Turning to academic preparation, past research examines the Armed Services Vocational Aptitude Battery (ASVAB) test as a measure of general intelligence as part of the National Longitudinal Survey of Youth (NLSY). This ten scale measure of a range of cognitive abilities is associated with salary attainment within the NLSY sample regardless of education level. An alternative view is to examine academic achievement level, or the degree to which individual students have mastered the range of college and workforce readiness areas. This is the approach ACT has used when constructing its standardized achievement test based on Mathematics English, Science, and Reading scales. In particular, the ACT is designed to measure the degree to which students have mastered college readiness using a national curriculum survey of high school and college practices. A composite score on the ACT (based on these four subtests) is associated with college academic and persistence out-comes (Noble and Sawyer, 2002), and is a commonly held selection variable for college admissions. ACT scores are a highly reliable and valid measure of academic achievement, and as such is an important antecedent of salary attainment because it reflects individual achievement regardless of institutional and grading practice differences.

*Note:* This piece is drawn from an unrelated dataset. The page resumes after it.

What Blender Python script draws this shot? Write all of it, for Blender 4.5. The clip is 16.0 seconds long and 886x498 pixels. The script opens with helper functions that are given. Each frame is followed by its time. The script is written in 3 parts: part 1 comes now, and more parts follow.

Another emergent factor relates to job mobility, and whether individuals stay or change careers. Perez and Sanz (2005) distinguishes between job movers and stayers, and between voluntary and involuntary movers. One reason individuals are likely to change jobs relates to what the workforce adjustment literature (Dawes and Lofquist, 1984; Tinsley, 2000) details as person-environment congruence (P-E). P-E congruence posits that the degree to which an individual’s interests, values, and abilities match or are congruent with an occupation’s work demands and reward system the greater the degree of occupational satisfaction, tenure, and production. Put another way, an individual worker fulfills work requirements in exchange for financial, social, and psychological rewards. The greater the fit the likelier positive individual and work outcomes. There is a significant research literature detailing several ways of measuring P-E congruence and demonstrating the relationship between variants of this multidimensional construct and work outcomes (cf. Kristof-Brown, Zimmerman, and Johnson, 2005).